I'm going to have to ride this road again, just to check whether it truly is as wonderful as it seemed that day or whether my perceptions were skewed by a good meal and the Audax endorphins. Though I'd often crossed the A338 on events, I'd not ridden along it before. The tarmac was rough, bad enough for the trike to lose touch with the bikes, and the road climbed in that inconsiderate downland way that saves the steepest bit for the top. But the views... Though the road doesn't get much over 200 metres, it feels like the roof of the world. And the descents... Nyaaah ha ha ha ha ha (Quick, nurse, the screens!).

As the honest citizens of Hungerford went about their business in the rain that Sunday afternoon, they were stunned as a low blue blur streaked past, leaving behind only a faint cackle, fading with a slight but perceptible Doppler effect. As I streaked cackling in the rain past the honest citizens of Hungerford, I scanned them intently in case any might prove on closer inspection to be a fellow randonneur. I spotted Chris at a garage on the A4-the others were missing, believed seduced by a teashop. We had a leisurely snack, then Chris formed a one-man search party and headed out into the rain to round up Tim, Mark, and Pedals.
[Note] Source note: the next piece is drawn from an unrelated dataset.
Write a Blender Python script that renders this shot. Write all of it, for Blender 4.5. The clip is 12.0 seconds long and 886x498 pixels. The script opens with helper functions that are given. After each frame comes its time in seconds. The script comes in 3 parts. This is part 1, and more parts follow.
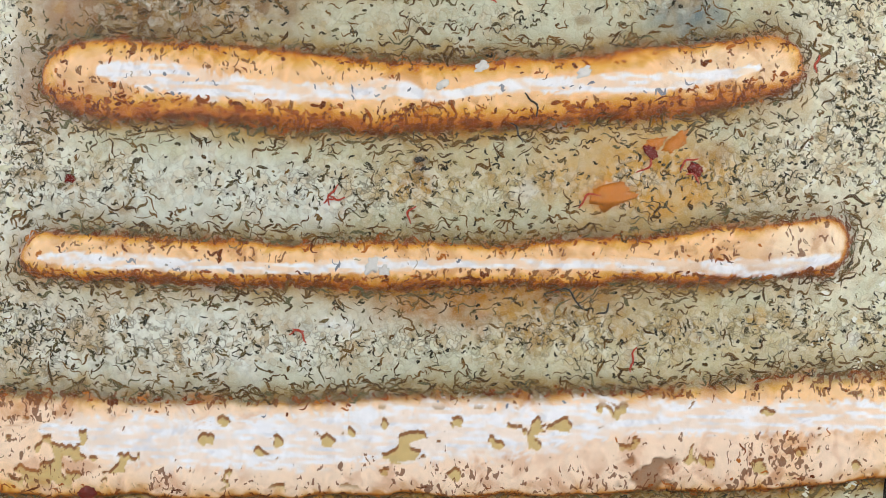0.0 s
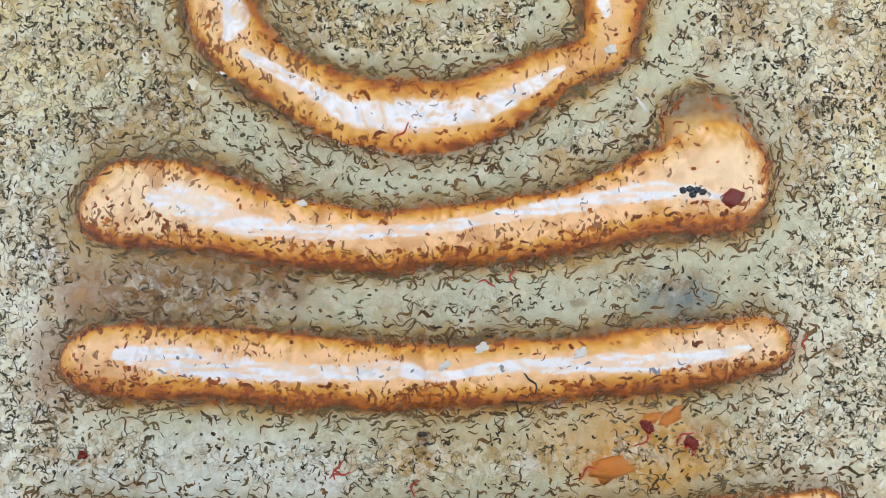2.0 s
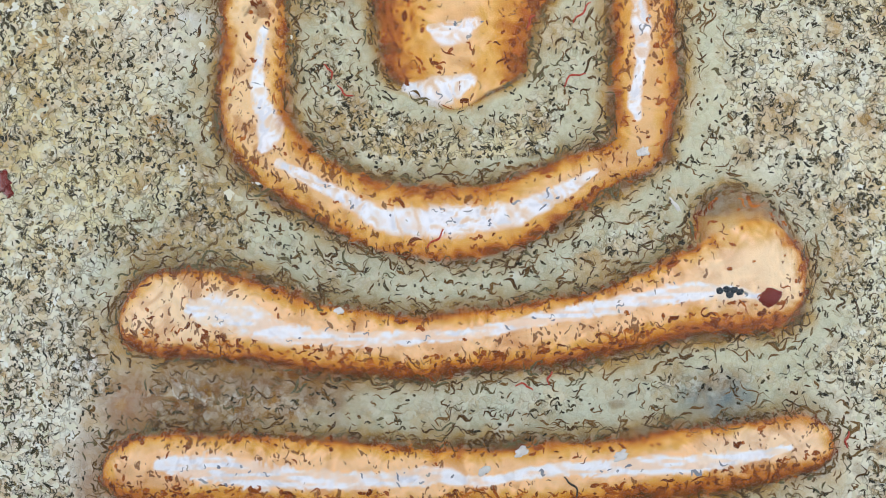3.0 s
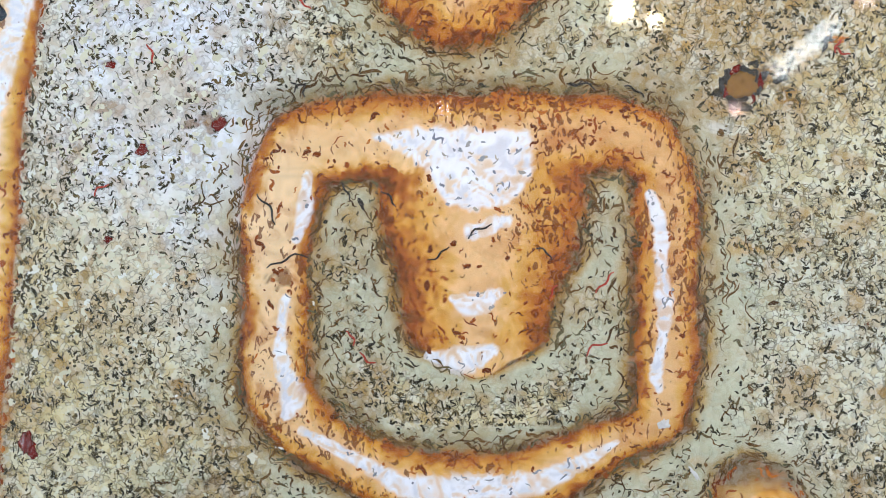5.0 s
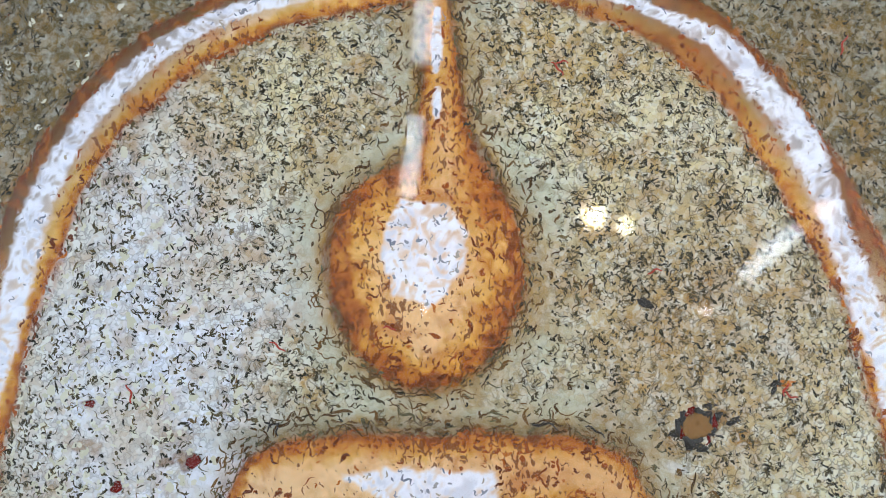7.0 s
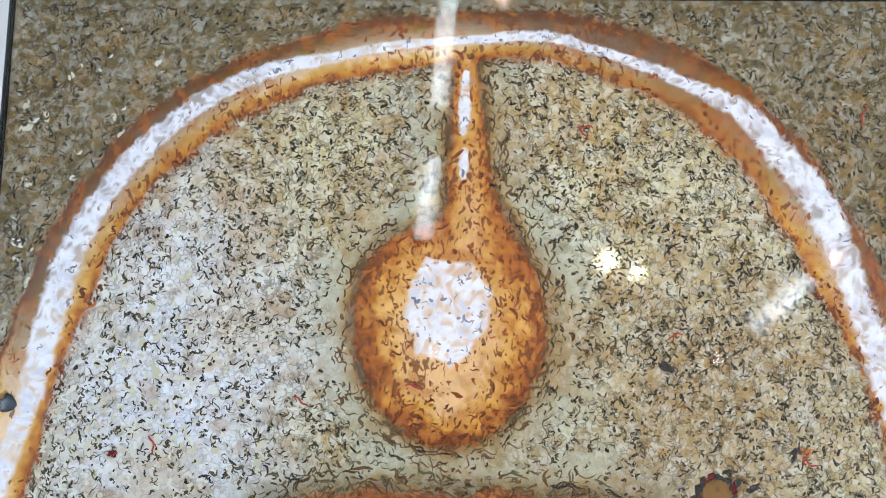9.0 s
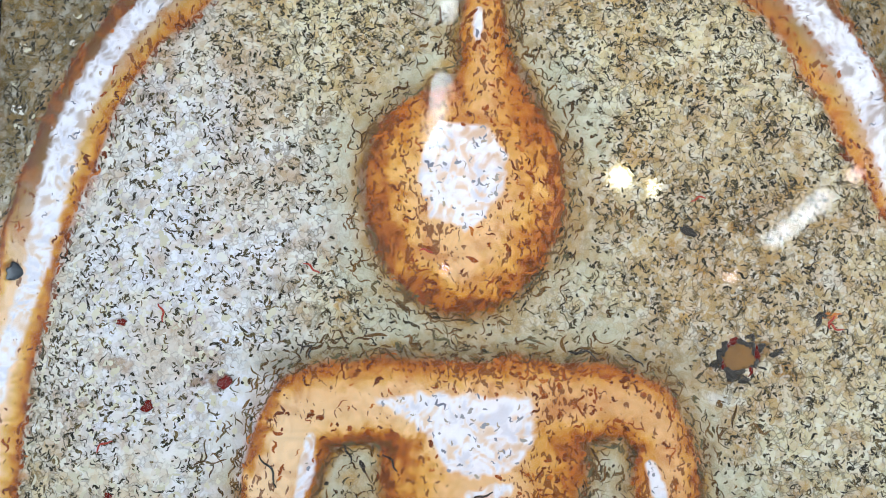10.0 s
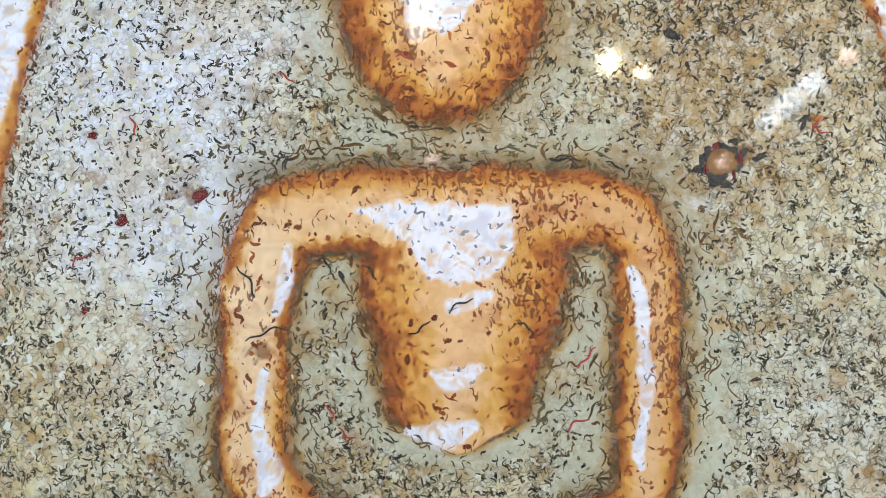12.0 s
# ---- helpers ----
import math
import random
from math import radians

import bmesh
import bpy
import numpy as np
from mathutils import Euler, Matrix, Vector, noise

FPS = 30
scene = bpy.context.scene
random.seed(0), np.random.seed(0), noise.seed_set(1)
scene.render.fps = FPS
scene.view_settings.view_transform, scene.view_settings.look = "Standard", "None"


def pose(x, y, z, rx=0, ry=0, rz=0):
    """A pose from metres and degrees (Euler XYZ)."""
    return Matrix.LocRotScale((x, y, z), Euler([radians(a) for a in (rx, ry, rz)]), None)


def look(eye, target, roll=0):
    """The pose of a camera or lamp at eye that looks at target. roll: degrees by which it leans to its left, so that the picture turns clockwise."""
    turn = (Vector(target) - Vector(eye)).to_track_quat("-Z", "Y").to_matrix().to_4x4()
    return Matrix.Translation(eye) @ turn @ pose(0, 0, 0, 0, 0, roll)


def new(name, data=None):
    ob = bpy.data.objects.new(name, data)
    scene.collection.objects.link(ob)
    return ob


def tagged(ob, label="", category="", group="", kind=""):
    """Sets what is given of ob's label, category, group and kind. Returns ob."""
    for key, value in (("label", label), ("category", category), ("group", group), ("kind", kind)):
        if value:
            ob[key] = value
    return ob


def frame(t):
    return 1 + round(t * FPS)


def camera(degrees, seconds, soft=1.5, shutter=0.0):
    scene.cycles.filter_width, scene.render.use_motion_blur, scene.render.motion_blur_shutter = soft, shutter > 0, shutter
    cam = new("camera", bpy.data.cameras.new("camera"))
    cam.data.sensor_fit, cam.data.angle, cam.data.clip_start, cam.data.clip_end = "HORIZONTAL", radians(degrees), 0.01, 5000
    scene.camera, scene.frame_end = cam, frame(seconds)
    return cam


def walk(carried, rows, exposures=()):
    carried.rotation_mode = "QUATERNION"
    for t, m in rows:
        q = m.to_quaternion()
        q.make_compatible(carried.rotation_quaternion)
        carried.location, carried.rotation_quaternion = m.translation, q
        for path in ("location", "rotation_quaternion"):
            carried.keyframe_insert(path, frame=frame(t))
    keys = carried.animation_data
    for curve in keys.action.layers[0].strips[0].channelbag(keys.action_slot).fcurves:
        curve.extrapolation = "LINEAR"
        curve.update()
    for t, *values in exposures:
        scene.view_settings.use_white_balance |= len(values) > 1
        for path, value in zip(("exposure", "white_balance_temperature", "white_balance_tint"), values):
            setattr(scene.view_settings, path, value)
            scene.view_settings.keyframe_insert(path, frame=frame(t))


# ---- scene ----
cam = camera(70.0, 12.0, soft=0.95)
# seconds, x, y, z in metres, yaw, pitch, roll in degrees
ROWS = [
    (0.0, 0.0267, -0.4429, 1.0132, 0.27, -5.77, -0.85),
    (0.5, 0.0329, -0.4461, 1.0644, 0.34, -4.19, -0.33),
    (1.0, 0.0227, -0.4485, 1.1027, 0.49, -2.71, -0.25),
    (1.5, 0.0222, -0.4468, 1.1339, 0.46, -1.97, -0.35),
    (2.0, 0.0254, -0.4495, 1.1714, 0.46, -0.86, -0.32),
    (2.5, 0.0206, -0.4513, 1.2101, 0.79, -0.29, 0.49),
    (3.0, 0.0069, -0.4512, 1.2384, 1.32, 0.16, 0.96),
    (3.2, -0.0070, -0.4526, 1.2507, 1.65, 0.41, 0.44),
    (4.8, -0.0122, -0.4489, 1.4290, 1.14, -2.74, 0.59),
    (5.0, -0.0073, -0.4500, 1.4488, 1.14, -2.03, 0.77),
    (5.5, -0.0050, -0.4537, 1.4832, 1.03, -1.09, 1.11),
    (6.0, -0.0119, -0.4593, 1.5322, 1.14, 0.68, 0.89),
    (6.5, 0.0051, -0.4646, 1.5850, 0.40, 1.80, 0.66),
    (7.0, 0.0123, -0.4705, 1.6499, 0.29, 3.52, 0.86),
    (7.2, 0.0220, -0.4748, 1.6558, 0.55, 5.54, 0.55),
    (8.8, -0.0031, -0.4812, 1.6832, 0.50, 5.74, -0.59),
    (9.0, -0.0039, -0.4793, 1.6759, 0.43, 5.67, -0.58),
    (9.5, -0.0056, -0.4668, 1.6301, 0.69, 4.16, -0.42),
    (10.0, -0.0099, -0.4585, 1.5971, 0.96, 3.16, -0.28),
    (10.5, 0.0006, -0.4548, 1.5689, 0.49, 2.40, -0.15),
    (11.0, 0.0043, -0.4514, 1.5425, 0.34, 1.78, 0.40),
    (11.5, 0.0122, -0.4506, 1.5209, 0.34, 1.04, 0.85),
    (12.0, 0.0021, -0.4470, 1.4839, 0.60, 0.16, 0.37),

]
walk(cam, [(t, pose(x, y, z, 90 + pitch, roll, yaw)) for t, x, y, z, yaw, pitch, roll in ROWS],
     exposures=[(0.0, 0.02, 7300, 10), (0.5, 0.06, 7200, 10), (2.5, -0.06, 6600, 10), (5.0, -0.13, 6250, 10), (7.2, -0.36, 6050, 10), (9.0, -0.31, 6150, 10), (10.0, -0.18, 6150, 10), (12.0, -0.20, 6200, 10)])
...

With the westerly wind helping us (some of us more than others), we bombed along the A4 like a team time trial from the UCI's worst nightmares. Theale saw the parting of the ways as I peeled off to head for home. And start plotting an Easter Arrow? These home-brew rides are rather addictive...

By the way, the performance of the prototype Micro has been impressive enough to persuade me that it will be the ideal mount for Edinburgh-London. Apart from that mile or two of grassy lane (but I can always detour!).